Please welcome Pulitzer Prize winner, Marcia Chatelain!
We are delighted to announce that the winner of the 2021 Pulitzer Prize for History, Marcia Chatelain, will be joining us at this year’s festival to discuss her astonishing book, Franchise: The Golden Arches in Black America.
Since the dawn of the fight for civil rights, many marginalized Americans have looked to entrepreneurship and economic opportunities as a means to achieve equality. Fast food franchises have offered success to Black entrepreneurs and brought business to struggling communities while simultaneously extracting wealth and preventing the potential advancement of workers. Just as The Color of Law provided a vital understanding of redlining and racial segregation, Franchise investigates the complex interrelationship between black communities and America’s largest, most popular fast food chain. Taking us from the first McDonald’s drive-in in San Bernardino to the franchise on Florissant Avenue in Ferguson, Missouri, in the summer of 2014, Chatelain shows how fast food is a source of both power—economic and political—and despair for African Americans. As she contends, fast food is, more than ever before, a key battlefield in the fight for racial justice.
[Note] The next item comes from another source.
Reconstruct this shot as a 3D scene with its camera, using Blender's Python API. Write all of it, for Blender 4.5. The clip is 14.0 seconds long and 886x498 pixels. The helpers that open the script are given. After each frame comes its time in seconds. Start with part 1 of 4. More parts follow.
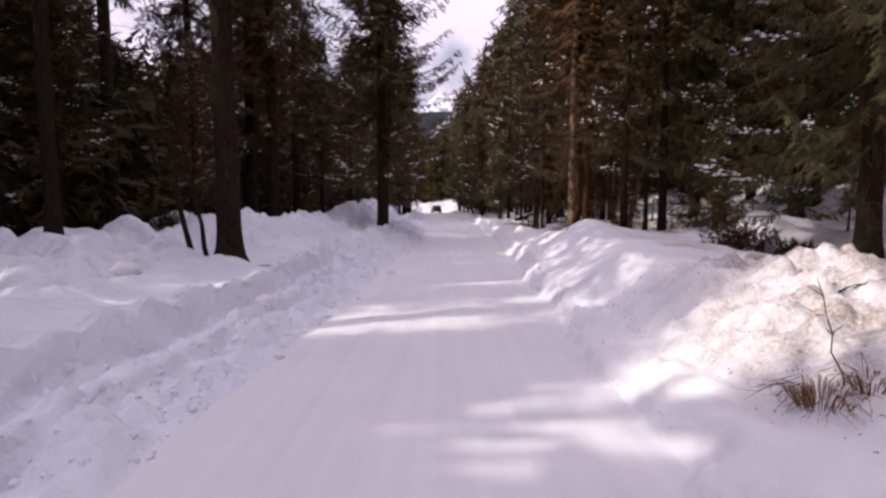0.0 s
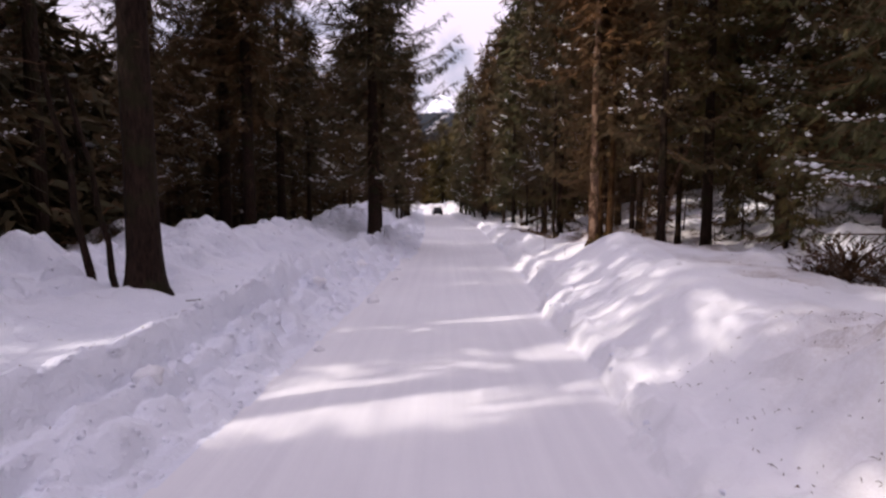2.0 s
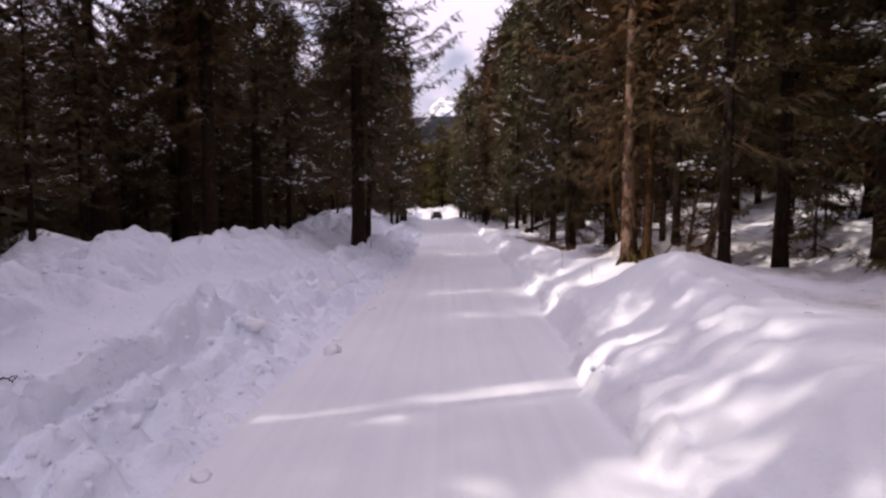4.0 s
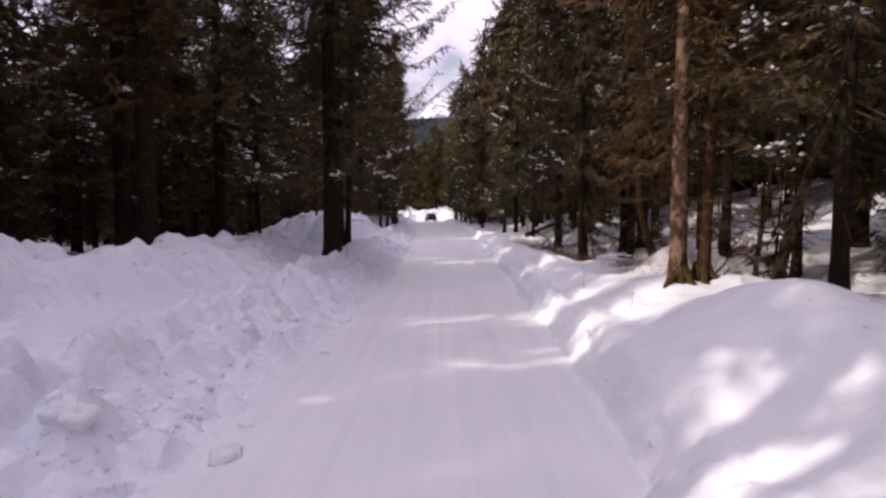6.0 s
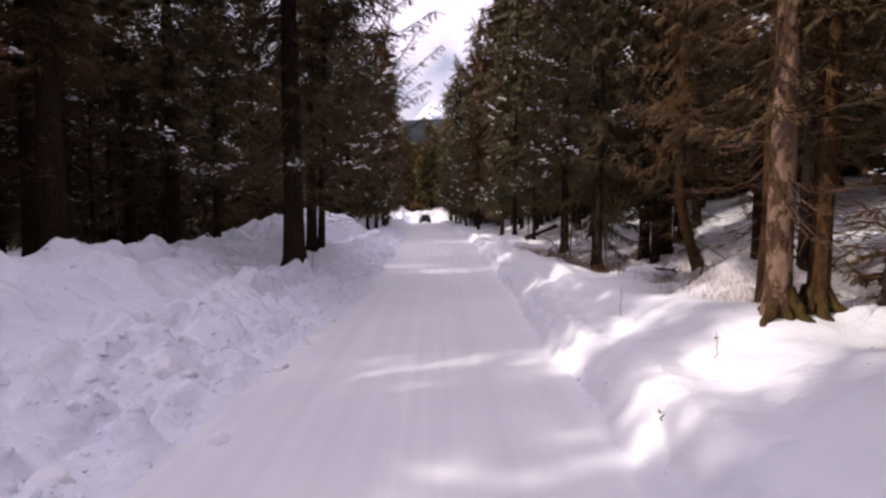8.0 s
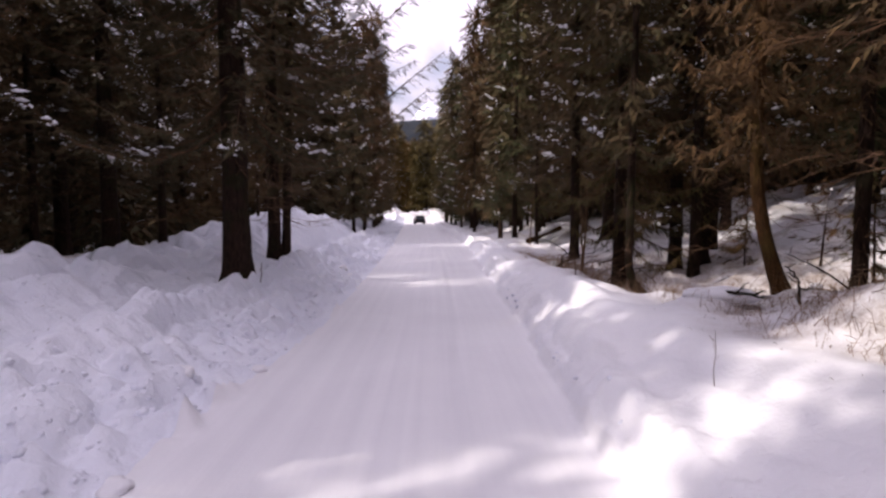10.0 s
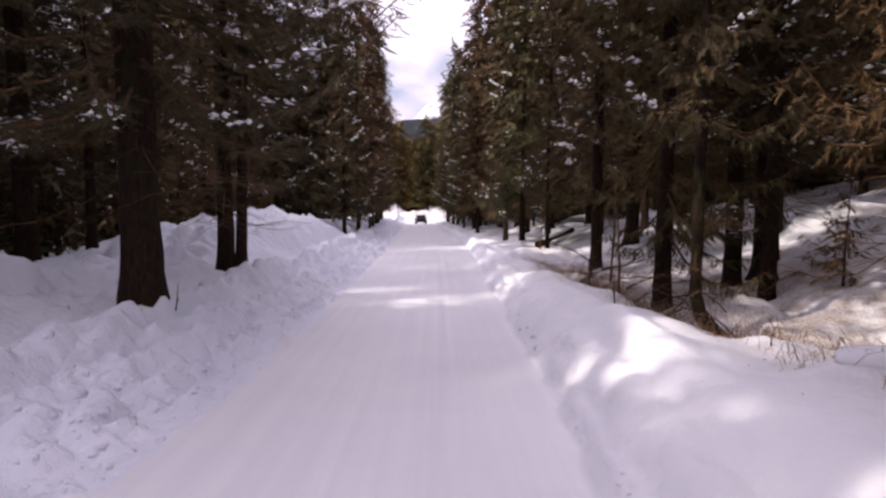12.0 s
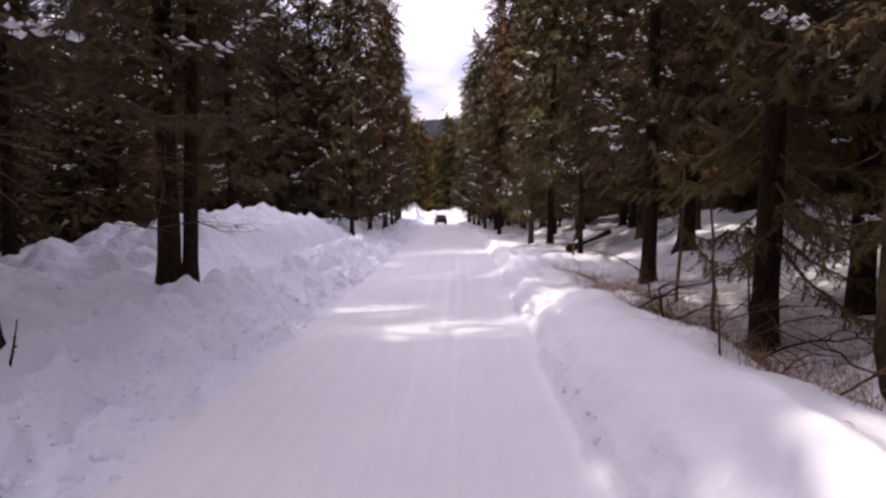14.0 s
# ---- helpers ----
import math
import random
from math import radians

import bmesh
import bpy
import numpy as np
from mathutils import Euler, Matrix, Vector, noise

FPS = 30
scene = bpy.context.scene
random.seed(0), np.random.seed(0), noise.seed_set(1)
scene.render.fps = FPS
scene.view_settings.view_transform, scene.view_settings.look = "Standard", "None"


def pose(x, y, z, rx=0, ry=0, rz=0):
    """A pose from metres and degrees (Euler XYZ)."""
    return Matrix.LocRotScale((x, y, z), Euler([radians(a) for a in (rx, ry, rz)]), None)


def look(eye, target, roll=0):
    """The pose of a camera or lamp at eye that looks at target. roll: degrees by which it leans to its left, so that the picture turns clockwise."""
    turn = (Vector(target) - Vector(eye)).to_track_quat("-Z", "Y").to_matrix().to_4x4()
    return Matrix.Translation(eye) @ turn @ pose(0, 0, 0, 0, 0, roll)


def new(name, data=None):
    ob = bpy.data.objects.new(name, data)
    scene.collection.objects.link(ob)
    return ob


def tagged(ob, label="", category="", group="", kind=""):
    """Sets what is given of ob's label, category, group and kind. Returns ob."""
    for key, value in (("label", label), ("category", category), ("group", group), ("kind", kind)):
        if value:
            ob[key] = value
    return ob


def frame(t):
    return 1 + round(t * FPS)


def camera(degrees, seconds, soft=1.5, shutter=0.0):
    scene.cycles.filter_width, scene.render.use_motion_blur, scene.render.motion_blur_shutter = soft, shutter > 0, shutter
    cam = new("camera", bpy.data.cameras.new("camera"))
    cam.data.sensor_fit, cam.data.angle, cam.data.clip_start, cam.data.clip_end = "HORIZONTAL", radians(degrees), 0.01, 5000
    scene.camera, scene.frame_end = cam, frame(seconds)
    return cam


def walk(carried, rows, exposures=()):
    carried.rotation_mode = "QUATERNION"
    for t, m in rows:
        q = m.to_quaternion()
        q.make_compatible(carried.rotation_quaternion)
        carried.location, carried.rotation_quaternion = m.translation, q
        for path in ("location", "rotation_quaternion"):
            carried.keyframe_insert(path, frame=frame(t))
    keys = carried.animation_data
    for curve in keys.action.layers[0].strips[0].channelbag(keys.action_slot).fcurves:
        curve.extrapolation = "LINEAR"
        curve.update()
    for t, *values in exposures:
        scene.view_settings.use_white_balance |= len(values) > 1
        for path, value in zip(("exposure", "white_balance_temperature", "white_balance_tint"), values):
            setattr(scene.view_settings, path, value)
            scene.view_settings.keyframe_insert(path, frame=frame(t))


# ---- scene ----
cam = camera(79.6, 14.0, soft=2.5)
METRES, EYE, TILT, LEAN, TURN = 21.0, 1.75, -4.85, 0.0, 0.0
ROWS = [
    (0.0, 0.0, 0.0, 0.0, -0.0, 0.0, 0.0),
    (0.5, 0.0014, 0.031, 0.0042, 0.04, 0.04, 0.02),
    (1.0, 0.0029, 0.0638, 0.0087, 0.06, 0.07, 0.0),
    (1.5, 0.0044, 0.0983, 0.0137, 0.1, 0.15, -0.05),
    (2.0, 0.0064, 0.1337, 0.0195, 0.21, 0.1, -0.02),
    (2.5, 0.0081, 0.1702, 0.0252, 0.29, 0.18, -0.03),
    (3.0, 0.0098, 0.2072, 0.0299, 0.3, 0.31, -0.03),
    (5.5, 0.0199, 0.392, 0.0449, -0.09, 0.63, 0.06),
    (6.0, 0.0221, 0.4283, 0.0485, -0.23, 0.67, 0.1),
    (6.5, 0.0245, 0.464, 0.0504, -0.35, 0.76, 0.14),
    (7.0, 0.0272, 0.4995, 0.0521, -0.47, 0.83, 0.13),
    (7.5, 0.0302, 0.5347, 0.0543, -0.56, 0.89, 0.14),
    (8.0, 0.0329, 0.5695, 0.0573, -0.69, 0.85, 0.13),
    (10.5, 0.0472, 0.7454, 0.071, -1.17, 0.95, 0.11),
    (11.0, 0.0504, 0.7806, 0.0741, -1.23, 0.91, 0.1),
    (11.5, 0.0533, 0.8163, 0.0771, -0.71, 0.91, -0.01),
    (12.0, 0.0568, 0.8519, 0.0815, -0.73, 0.85, -0.03),
    (12.5, 0.0598, 0.8872, 0.0835, 0.31, 0.87, -0.17),
    (13.0, 0.0631, 0.9229, 0.0872, 1.52, 0.82, -0.34),
    (13.5, 0.0661, 0.9579, 0.0895, 1.57, 0.84, -0.32),
    (14.0, 0.0683, 0.9928, 0.0913, 1.62, 0.86, -0.35),
]
walk(cam, [(t, pose(0, 0, EYE, TILT, LEAN, TURN) @ pose(METRES * x, METRES * y, METRES * z, 90 + pitch, roll, yaw)) for t, x, y, z, yaw, pitch, roll in ROWS],
     exposures=[(0.0, -0.1, 6300, 21), (7.0, -0.03, 6280, 21), (14.0, 0.29, 6280, 21)])

# ---- light ----
SUN_FROM = Vector((-0.93, -0.30, 0.66)).normalized()
sun = new("sun", bpy.data.lights.new("sun", "SUN"))
sun.data.energy, sun.data.angle, sun.data.color = 3.6, radians(0.7), (1.0, 0.92, 0.78)
sun.matrix_world = look(SUN_FROM * 200, (0, 0, 0))

world = bpy.data.worlds.new("world")
scene.world = world
world.use_nodes = True
wt = world.node_tree
wt.nodes.clear()
w_out = wt.nodes.new("ShaderNodeOutputWorld")
w_bg = wt.nodes.new("ShaderNodeBackground")
w_sky = wt.nodes.new("ShaderNodeTexSky")
w_sky.sky_type, w_sky.sun_disc = "NISHITA", False
w_sky.sun_elevation = math.asin(SUN_FROM.z)
w_sky.sun_rotation = math.atan2(SUN_FROM.x, SUN_FROM.y)
w_co = wt.nodes.new("ShaderNodeTexCoord")
w_map = wt.nodes.new("ShaderNodeMapping")
w_map.inputs["Scale"].default_value = (1.6, 1.6, 5.0)
w_map.inputs["Location"].default_value = (0.3, 0.0, 0.55)
w_noise = wt.nodes.new("ShaderNodeTexNoise")
w_noise.inputs["Scale"].default_value, w_noise.inputs["Detail"].default_value = 1.7, 5
w_ramp = wt.nodes.new("ShaderNodeValToRGB")
w_ramp.color_ramp.elements[0].position, w_ramp.color_ramp.elements[0].color = 0.24, (0, 0, 0, 1)
w_ramp.color_ramp.elements[1].position, w_ramp.color_ramp.elements[1].color = 0.42, (1, 1, 1, 1)
w_mix = wt.nodes.new("ShaderNodeMix")
w_mix.data_type = "RGBA"
w_cloud = wt.nodes.new("ShaderNodeRGB")
w_cloud.outputs[0].default_value = (12.6, 11.6, 12.9, 1)
wt.links.new(w_co.outputs["Generated"], w_map.inputs["Vector"])
wt.links.new(w_map.outputs[0], w_noise.inputs["Vector"])
wt.links.new(w_noise.outputs["Fac"], w_ramp.inputs[0])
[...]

Marcia Chatelain is a Professor of History and African American Studies at Georgetown University. The author of South Side Girls: Growing up in the Great Migration, she teaches about women’s and girls’ history, as well as black capitalism. Her latest book, Franchise: The Golden Arches in Black America examines the intricate relationship among African American politicians, civil rights organizations, communities, and the fast food industry. In 2021, Chatelain received the Pulitzer Prize in History, the Hagley Prize in Business History, and the Organization of American Historians (OAH) Lawrence W. Levine Award for Franchise. An active public speaker and educational consultant, Chatelain has received awards and honors from the Ford Foundation, the American Association of University Women, and the German Marshall Fund of the United States. At Georgetown, she has won several teaching awards. In 2016, the Chronicle of Higher Education named her a Top Influencer in academia in recognition of her social media campaign #FergusonSyllabus, which implored educators to facilitate discussions about the crisis in Ferguson, Missouri in 2014. She has held an Eric and Wendy Schmidt Fellowship at New America, a National Endowment for the Humanities Faculty Fellowship, and an Andrew Carnegie Fellowship.